The Water Book

I am iyakin. I easily cry over movies, songs, even soap commercials. I cry over books. So imagine how emotional I was upon entering the World Trade Center during the Big Bad Wolf – the biggest book sale event in the country.

I had a plan – just stick to the nonfiction section and stick to your budget (P1,500). I failed at one and you guessed right which one I failed to stick to.

I was able to buy six books, all in hard cover, for a total of P1,720. Not bad.

I then decided to start with The Water Book by Alok Jha. Jha is a science correspondent based in London and has worked for BBC and the Guardian. He was named European Science Writer of the Year in 2008.

For this book, Jha joined a team of scientists for a voyage to the remotest continent on Earth –Antarctica. Honestly, I have learned more about water in the one week that I read this book than in all my years of existence. Yet as Jha puts it, “We know more about space than we do about the furthest reaches of the oceans because, despite the difficulty and expense of escaping the atmosphere, it is actually easier and less dangerous than dealing with the crushing pressures of the deep sea.”

This wasn’t an easy read. Beginning with a narrative of the origin of water to how it behaves to the Big Bang Theory to how life was born from this substance, this is a book that has to be digested again and again to be fully appreciated. On the other hand, the sobriety by which he calls for introspection on how our actions are affecting Mother Earth is commendable.
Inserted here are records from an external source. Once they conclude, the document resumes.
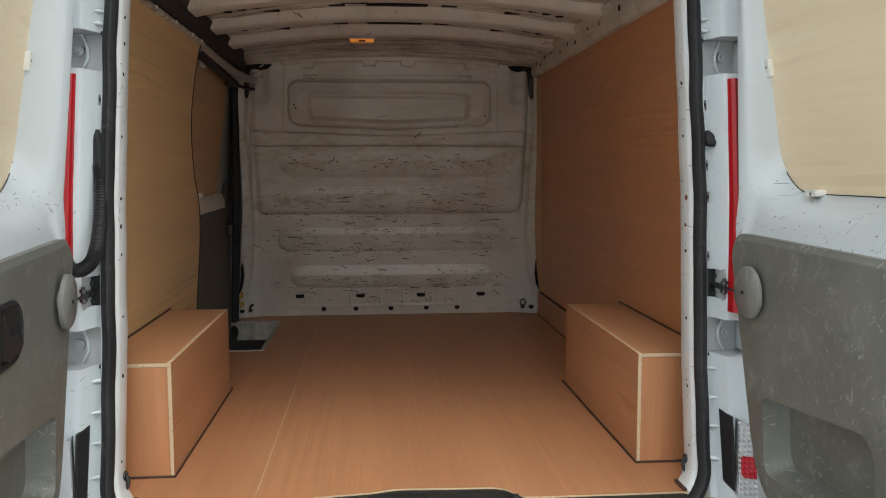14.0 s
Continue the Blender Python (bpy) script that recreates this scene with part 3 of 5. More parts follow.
rows = [[(x, y, roof_z(x, y) - swage(y) * min(1.0, max(0.0, (0.65 - abs(x)) / 0.06))) for x in xs] for y in ys]
top = [[(x, y, z + 0.02) for x, y, z in row] for row in rows]
grid(bm, rows)
grid(bm, top)
for yc in RIBS:
    half = [(-0.078, 1.0), (-0.050, 0.16), (-0.042, 0.03), (-0.037, 0.0), (0.037, 0.0), (0.042, 0.03), (0.047, 0.16), (0.060, 1.0)]
    rx = [-0.715 + 1.43 * i / 36 for i in range(37)]
    rr = []
    for x in rx:
        flare = 1.0 + 0.7 * max(0.0, (abs(x) - 0.60) / 0.115)
        rr.append([(x, yc + dy * flare, rib_z(x) + dz * (roof_z(x) - 0.0005 - rib_z(x))) for dy, dz in half])
    vs = grid(bm, rr, m=2)
    cap(bm, vs[0], 2)
    cap(bm, vs[-1], 2)
slots = []
for yc in RIBS[1:]:
    for x in (-0.46, -0.22, 0.20, 0.44):
        slots.append((x, yc - 0.104, roof_z(x) - 0.006, 0.030, 0.004))
for x, y, z, w2, d2 in slots:
    for k in (-0.007, 0.007):
        box(bm, (x - w2, y + k - 0.0022, z), (x + w2, y + k + 0.0022, z + 0.008), 0, 1, 1)
for yc in RIBS[2:]:
    for x0, x1, dy in ((-0.205, -0.105, -0.140), (-0.11, 0.118, -0.103)):
        box(bm, (x0, yc + dy - 0.011, 1.391), (x1, yc + dy + 0.011, 1.401), 0, 1, 1)
for sx in (-1, 1):
    for yc in (0.85, 1.23, 1.61, 1.93):
        for k in range(5):
            x = sx * (0.40 + 0.05 * k)
            box(bm, (x - 0.016, yc - 0.015 - 0.004 * (k % 2), roof_z(x) - 0.009), (x + 0.012, yc - 0.009, roof_z(x) - 0.003), 0, 1, 1)
ceiling = tagged(finish("ceiling", bm, [M_ROOF, M_DARK, M_ROOFRIB], None, 35), "dirty white ribbed steel van roof", "ceiling", "", "structure")
bm = bmesh.new()
rows = [[(x, y, 1.43 - 0.10 * (x / 0.85) ** 2) for x in [-0.85 + 0.1 * i for i in range(18)]] for y in (-0.02, 3.0)]
rows2 = [[(x, y, z + 0.015) for x, y, z in row] for row in rows]
grid(bm, rows)
grid(bm, rows2)
tagged(finish("roof_skin", bm, M_PAINT), "white painted outer roof of the van", "roof", "", "structure")
bm = bmesh.new()
box(bm, (-0.94, 2.96, -0.3), (0.94, 3.0, 1.42))
tagged(finish("wall_front", bm, M_PAINT), "closed front of the van body", "wall", "", "structure")

# ---------------------------------------------------------------- bulkhead
def rim(x, z, x0, x1, z0, z1, r):
    """Distance inside (+) or outside (-) a rounded rectangle."""
    qx = np.abs(x - (x0 + x1) / 2) - (x1 - x0) / 2 + r
    qz = np.abs(z - (z0 + z1) / 2) - (z1 - z0) / 2 + r
    return r - np.hypot(np.maximum(qx, 0), np.maximum(qz, 0)) - np.minimum(np.maximum(qx, qz), 0)


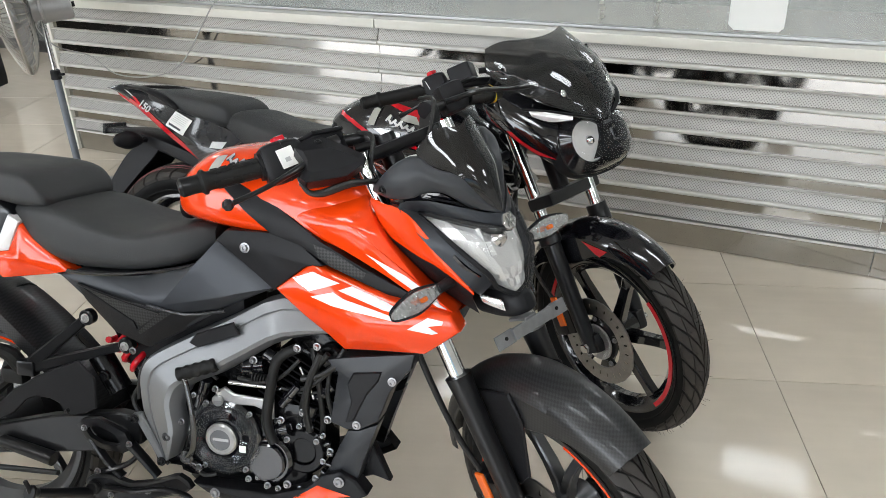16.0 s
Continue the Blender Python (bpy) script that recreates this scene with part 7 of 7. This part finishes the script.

I say sobriety because we have all these groups who constantly paint a fatalistic scenario when discussing environmental degradation and the like.

“Over time, because of the action of sunlight, [plastic] will start to fall apart and eventually break down into tiny particles no bigger than the millimeter-sized plankton. Plastic like this can travel for years along ocean currents, ending up thousands of miles from its initial source. A lot of the plastic used in our goods today could end up like this, floating for thousands of years in the surface of the world’s oceans.”

This passage has been nagging at me and has caused me to start mapping out a plan of reducing waste in our household because even with the ban of plastics in the City of Baguio, these have been replaced just the same by biodegradable (air quotes) plastics. I am also seriously looking for ways to decrease my water footprint (think carbon footprint). I will later on share in this space my progress.

“All of the effects we have on the water on our planet will be ephemeral. These molecules were there to help create the Earth and the life on it, and we have built our worlds around it. We should rightly worry about how we are changing the natural balance of its forms on our planet because the ratios of solid, liquid and gaseous water fundamentally affects our lives and those of everything else that lives now and that will live in the future,” Jha wrote.

We can’t plant a tree, switch our lights off during Earth Hour and call ourselves environmentalists. I believe we still have a long way to go in educating ourselves on the environment. However, we really need to start somewhere fast. Because if we remain indifferent and ignorant, ano na lang later? Iyak.